Posted 09 July 2012 - 12:41 AM

Add me to the 'it depends on too many factors to be an answerable question' crowd (e.g. I don't even consider a thick-crust 'pizza' to be pizza, but something derived from pizza).
Michaela Scioscia, aka "Mjx"
Host, eG Forums
mscioscia@egstaff.org

#9 haresfur

haresfur
  • participating member
  • 915 posts

Posted 09 July 2012 - 01:54 AM

I think the telling part is, "the pizza at UPN is of the highest caliber. By that I mean that it was as good as any Neapolitan pizza I’ve ever eaten--but no better."

It seems to me that Neapolitan pizza has such a narrow specification that it pretty much by definition has "flown as high as it can go." The process is constrained to give a particular result so the latitude to produce something transcendingly different is minuscule. If it was amazingly different it probably wouldn't be Neapolitan. What does he expect?
It's almost never bad to feed someone.

#10 nickrey

nickrey
  • society donor
  • 1,895 posts

Posted 09 July 2012 - 03:53 AM

I find it humorous that this writer's "research" on the best Neapolitan pizza doesn't include eating pizza in Naples.

This.
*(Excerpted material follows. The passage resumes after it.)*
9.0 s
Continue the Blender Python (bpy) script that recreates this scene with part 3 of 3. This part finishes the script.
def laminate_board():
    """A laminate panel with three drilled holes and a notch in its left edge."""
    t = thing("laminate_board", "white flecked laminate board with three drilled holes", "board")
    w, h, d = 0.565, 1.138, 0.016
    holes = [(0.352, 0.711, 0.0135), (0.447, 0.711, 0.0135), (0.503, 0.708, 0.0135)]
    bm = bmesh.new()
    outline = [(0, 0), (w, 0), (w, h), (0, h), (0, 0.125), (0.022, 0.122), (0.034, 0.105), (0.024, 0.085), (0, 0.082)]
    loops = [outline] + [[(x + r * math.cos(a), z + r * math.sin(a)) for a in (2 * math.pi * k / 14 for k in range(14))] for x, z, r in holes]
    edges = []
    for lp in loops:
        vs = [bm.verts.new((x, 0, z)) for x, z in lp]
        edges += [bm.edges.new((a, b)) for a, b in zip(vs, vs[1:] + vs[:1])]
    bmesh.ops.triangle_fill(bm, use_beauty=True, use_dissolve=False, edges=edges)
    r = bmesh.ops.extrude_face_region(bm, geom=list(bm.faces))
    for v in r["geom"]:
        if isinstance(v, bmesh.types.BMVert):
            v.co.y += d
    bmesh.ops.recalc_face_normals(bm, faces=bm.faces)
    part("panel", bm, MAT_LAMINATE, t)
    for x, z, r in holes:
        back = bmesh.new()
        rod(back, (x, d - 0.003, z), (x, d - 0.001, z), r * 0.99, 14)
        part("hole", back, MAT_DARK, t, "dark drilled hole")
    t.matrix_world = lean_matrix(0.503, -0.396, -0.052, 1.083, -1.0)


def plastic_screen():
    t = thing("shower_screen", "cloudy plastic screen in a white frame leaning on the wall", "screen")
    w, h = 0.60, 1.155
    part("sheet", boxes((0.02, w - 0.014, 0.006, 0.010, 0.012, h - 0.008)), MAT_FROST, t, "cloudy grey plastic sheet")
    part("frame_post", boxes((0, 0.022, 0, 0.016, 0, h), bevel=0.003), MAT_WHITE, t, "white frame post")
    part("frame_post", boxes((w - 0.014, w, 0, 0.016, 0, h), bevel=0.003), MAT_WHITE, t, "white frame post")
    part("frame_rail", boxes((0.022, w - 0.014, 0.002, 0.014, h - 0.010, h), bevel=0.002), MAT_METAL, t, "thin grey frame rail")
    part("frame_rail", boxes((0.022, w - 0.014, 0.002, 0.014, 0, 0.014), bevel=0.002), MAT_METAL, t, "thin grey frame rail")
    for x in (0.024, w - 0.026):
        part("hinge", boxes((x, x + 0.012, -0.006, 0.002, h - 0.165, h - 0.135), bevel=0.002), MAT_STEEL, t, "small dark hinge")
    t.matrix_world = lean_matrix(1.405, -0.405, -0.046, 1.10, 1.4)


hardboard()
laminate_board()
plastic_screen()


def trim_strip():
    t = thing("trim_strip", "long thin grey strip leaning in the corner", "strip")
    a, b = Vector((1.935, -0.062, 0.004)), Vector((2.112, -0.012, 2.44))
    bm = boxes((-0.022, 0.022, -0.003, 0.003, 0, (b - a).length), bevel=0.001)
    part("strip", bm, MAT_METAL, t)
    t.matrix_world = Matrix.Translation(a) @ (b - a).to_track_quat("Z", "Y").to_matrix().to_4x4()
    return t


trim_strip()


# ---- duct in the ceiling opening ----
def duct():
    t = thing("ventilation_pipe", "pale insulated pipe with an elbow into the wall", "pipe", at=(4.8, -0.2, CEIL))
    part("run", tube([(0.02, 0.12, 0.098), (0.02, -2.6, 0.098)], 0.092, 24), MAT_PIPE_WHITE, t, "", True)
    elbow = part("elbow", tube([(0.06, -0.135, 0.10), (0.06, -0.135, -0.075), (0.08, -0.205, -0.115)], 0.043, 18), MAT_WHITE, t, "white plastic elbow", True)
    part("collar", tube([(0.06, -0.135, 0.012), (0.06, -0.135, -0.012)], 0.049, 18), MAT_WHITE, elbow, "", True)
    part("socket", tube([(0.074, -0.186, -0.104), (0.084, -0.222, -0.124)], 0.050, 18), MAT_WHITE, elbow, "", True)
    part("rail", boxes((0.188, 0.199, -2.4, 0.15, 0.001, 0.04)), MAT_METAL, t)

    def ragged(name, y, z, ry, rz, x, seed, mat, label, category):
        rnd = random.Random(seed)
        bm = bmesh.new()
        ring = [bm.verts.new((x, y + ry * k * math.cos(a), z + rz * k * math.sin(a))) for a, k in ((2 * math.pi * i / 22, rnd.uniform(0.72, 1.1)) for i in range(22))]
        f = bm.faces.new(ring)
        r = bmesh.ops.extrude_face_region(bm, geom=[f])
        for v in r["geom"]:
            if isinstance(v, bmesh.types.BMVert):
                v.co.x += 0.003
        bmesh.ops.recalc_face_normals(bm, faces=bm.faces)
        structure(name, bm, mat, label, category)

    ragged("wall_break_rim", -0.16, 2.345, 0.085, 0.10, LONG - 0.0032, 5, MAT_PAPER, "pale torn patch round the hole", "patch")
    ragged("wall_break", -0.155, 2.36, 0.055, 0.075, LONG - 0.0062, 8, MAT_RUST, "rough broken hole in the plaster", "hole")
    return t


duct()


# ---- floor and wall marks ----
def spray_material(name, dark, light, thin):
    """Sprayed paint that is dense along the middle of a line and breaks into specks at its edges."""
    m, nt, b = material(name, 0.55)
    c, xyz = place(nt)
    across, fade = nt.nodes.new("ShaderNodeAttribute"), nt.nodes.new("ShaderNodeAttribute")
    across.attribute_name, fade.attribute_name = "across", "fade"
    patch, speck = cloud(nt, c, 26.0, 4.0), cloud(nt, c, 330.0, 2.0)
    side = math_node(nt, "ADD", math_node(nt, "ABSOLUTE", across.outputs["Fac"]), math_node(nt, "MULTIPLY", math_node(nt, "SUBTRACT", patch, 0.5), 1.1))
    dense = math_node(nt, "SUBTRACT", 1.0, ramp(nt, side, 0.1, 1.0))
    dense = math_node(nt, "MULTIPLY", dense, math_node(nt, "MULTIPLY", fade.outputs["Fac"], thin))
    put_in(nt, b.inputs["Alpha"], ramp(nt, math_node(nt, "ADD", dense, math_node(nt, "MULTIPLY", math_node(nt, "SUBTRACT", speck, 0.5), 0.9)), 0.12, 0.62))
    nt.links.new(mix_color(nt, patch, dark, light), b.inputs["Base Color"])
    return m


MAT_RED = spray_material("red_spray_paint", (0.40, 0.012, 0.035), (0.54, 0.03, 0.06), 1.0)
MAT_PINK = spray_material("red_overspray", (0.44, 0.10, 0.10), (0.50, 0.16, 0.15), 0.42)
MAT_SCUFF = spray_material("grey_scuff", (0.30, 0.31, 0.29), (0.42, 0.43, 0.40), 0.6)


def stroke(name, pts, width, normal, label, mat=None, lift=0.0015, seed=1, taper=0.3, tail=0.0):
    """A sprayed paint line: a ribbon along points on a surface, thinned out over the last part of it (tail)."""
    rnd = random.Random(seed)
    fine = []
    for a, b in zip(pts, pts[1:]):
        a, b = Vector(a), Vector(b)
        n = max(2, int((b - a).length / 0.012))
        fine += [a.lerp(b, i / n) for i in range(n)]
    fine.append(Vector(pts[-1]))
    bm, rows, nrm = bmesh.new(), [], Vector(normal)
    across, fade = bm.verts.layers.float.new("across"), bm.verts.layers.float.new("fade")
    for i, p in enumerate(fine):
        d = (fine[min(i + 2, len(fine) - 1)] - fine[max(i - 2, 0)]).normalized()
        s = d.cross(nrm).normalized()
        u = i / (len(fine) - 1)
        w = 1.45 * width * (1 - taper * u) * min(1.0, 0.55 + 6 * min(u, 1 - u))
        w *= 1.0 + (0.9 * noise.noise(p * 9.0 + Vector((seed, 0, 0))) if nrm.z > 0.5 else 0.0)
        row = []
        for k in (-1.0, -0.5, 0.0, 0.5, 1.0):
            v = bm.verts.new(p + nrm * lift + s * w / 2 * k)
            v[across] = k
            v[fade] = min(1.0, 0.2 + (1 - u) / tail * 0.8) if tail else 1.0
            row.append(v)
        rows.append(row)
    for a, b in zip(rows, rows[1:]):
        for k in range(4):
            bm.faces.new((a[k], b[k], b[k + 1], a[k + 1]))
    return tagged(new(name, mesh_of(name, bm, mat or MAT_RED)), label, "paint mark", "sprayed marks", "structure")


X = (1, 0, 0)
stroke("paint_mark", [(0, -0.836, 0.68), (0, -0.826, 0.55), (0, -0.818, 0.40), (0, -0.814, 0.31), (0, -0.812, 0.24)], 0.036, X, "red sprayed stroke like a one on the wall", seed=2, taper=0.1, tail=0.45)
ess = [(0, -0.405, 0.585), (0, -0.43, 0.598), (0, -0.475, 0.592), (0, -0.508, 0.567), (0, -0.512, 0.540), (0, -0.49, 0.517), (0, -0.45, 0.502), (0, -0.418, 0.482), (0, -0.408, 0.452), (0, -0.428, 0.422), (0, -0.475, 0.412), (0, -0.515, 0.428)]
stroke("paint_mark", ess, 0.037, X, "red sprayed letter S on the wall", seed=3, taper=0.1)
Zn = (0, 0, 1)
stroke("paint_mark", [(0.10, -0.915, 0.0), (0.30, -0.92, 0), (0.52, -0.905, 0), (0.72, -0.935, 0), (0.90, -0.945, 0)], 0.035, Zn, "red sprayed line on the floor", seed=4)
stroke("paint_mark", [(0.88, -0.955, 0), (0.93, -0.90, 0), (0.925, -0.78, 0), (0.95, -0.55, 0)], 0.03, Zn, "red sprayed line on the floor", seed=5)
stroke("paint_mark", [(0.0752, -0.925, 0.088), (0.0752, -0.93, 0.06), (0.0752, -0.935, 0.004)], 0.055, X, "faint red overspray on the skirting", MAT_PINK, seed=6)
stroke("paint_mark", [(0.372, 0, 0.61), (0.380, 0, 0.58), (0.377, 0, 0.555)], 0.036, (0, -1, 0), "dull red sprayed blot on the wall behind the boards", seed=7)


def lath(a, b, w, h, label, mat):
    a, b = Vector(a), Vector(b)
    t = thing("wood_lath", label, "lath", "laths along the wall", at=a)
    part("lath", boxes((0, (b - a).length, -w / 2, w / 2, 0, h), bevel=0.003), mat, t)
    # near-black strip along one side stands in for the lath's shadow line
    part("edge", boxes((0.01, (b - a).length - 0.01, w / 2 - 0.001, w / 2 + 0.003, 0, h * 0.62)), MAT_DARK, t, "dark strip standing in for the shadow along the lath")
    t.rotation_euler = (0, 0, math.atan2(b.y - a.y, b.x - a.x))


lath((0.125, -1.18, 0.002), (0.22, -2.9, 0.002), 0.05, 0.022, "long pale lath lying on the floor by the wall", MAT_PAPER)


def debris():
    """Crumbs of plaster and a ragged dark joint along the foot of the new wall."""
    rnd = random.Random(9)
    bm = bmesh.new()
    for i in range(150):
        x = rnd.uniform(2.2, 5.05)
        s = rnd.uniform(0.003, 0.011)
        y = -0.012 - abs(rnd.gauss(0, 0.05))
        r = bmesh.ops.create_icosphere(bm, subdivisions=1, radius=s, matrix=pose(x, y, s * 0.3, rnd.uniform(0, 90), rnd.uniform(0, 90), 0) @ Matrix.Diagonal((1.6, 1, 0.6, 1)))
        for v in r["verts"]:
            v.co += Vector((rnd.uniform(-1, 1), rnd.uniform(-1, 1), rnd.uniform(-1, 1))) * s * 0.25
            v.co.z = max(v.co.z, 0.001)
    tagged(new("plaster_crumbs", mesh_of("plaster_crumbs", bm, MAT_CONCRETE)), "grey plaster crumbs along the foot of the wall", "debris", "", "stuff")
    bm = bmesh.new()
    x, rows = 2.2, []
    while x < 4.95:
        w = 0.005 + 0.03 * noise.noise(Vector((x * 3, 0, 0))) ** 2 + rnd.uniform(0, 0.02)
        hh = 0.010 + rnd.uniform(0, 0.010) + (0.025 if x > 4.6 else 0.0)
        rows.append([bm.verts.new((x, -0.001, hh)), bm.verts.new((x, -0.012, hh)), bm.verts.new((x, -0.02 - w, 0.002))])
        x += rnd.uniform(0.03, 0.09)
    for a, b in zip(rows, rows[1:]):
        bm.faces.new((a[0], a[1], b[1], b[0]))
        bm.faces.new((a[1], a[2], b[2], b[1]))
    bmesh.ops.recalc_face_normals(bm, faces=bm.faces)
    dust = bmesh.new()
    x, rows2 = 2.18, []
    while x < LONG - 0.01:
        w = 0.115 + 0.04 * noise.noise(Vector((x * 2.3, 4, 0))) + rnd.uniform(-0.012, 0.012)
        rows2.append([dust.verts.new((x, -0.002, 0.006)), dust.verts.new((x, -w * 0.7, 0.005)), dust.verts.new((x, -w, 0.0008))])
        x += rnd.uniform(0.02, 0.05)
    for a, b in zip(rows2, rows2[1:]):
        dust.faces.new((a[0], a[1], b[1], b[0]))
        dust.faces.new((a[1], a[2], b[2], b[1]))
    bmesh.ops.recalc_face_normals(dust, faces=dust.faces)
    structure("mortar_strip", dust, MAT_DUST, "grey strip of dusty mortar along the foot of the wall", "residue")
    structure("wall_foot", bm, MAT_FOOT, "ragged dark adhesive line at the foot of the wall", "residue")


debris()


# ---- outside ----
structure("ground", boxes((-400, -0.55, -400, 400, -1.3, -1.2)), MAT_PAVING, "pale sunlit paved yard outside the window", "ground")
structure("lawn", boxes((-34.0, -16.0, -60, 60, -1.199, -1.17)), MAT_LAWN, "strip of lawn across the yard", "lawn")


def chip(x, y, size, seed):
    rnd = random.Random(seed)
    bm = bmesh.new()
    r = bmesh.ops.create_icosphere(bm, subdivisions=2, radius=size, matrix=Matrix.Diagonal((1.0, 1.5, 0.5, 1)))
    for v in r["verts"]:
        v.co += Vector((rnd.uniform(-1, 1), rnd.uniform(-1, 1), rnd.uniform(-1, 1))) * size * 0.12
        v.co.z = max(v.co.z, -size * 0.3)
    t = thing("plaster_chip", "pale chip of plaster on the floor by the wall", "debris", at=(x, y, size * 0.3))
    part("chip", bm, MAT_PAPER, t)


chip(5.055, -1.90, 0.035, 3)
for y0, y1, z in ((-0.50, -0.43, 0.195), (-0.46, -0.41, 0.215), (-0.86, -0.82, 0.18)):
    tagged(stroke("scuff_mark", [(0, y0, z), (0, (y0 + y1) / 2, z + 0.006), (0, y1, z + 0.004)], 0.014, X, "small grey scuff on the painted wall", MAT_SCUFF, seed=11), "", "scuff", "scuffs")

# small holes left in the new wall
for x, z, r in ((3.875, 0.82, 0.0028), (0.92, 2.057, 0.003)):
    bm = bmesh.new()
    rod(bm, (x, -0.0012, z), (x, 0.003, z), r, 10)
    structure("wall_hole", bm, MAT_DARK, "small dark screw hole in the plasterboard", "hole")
Authentic seems to have a new meaning.

Surely he is talking about the best US version of this pizza. Seems horribly ethnocentric to someone sitting at the other end of the world.

Edited by nickrey, 09 July 2012 - 03:55 AM.

Nick Reynolds, aka "nickrey"
eG Ethics Signatory
"My doctor told me to stop having intimate dinners for four.
Unless there are three other people." Orson Welles
My eG Foodblog

#11 gfweb

gfweb
  • participating member
  • 2,429 posts

Posted 09 July 2012 - 06:59 AM

I think the telling part is, "the pizza at UPN is of the highest caliber. By that I mean that it was as good as any Neapolitan pizza I’ve ever eaten--but no better."

It seems to me that Neapolitan pizza has such a narrow specification that it pretty much by definition has "flown as high as it can go." The process is constrained to give a particular result so the latitude to produce something transcendingly different is minuscule. If it was amazingly different it probably wouldn't be Neapolitan. What does he expect?


Exactly right, I think. This is as much a question of taxonomy as pizza.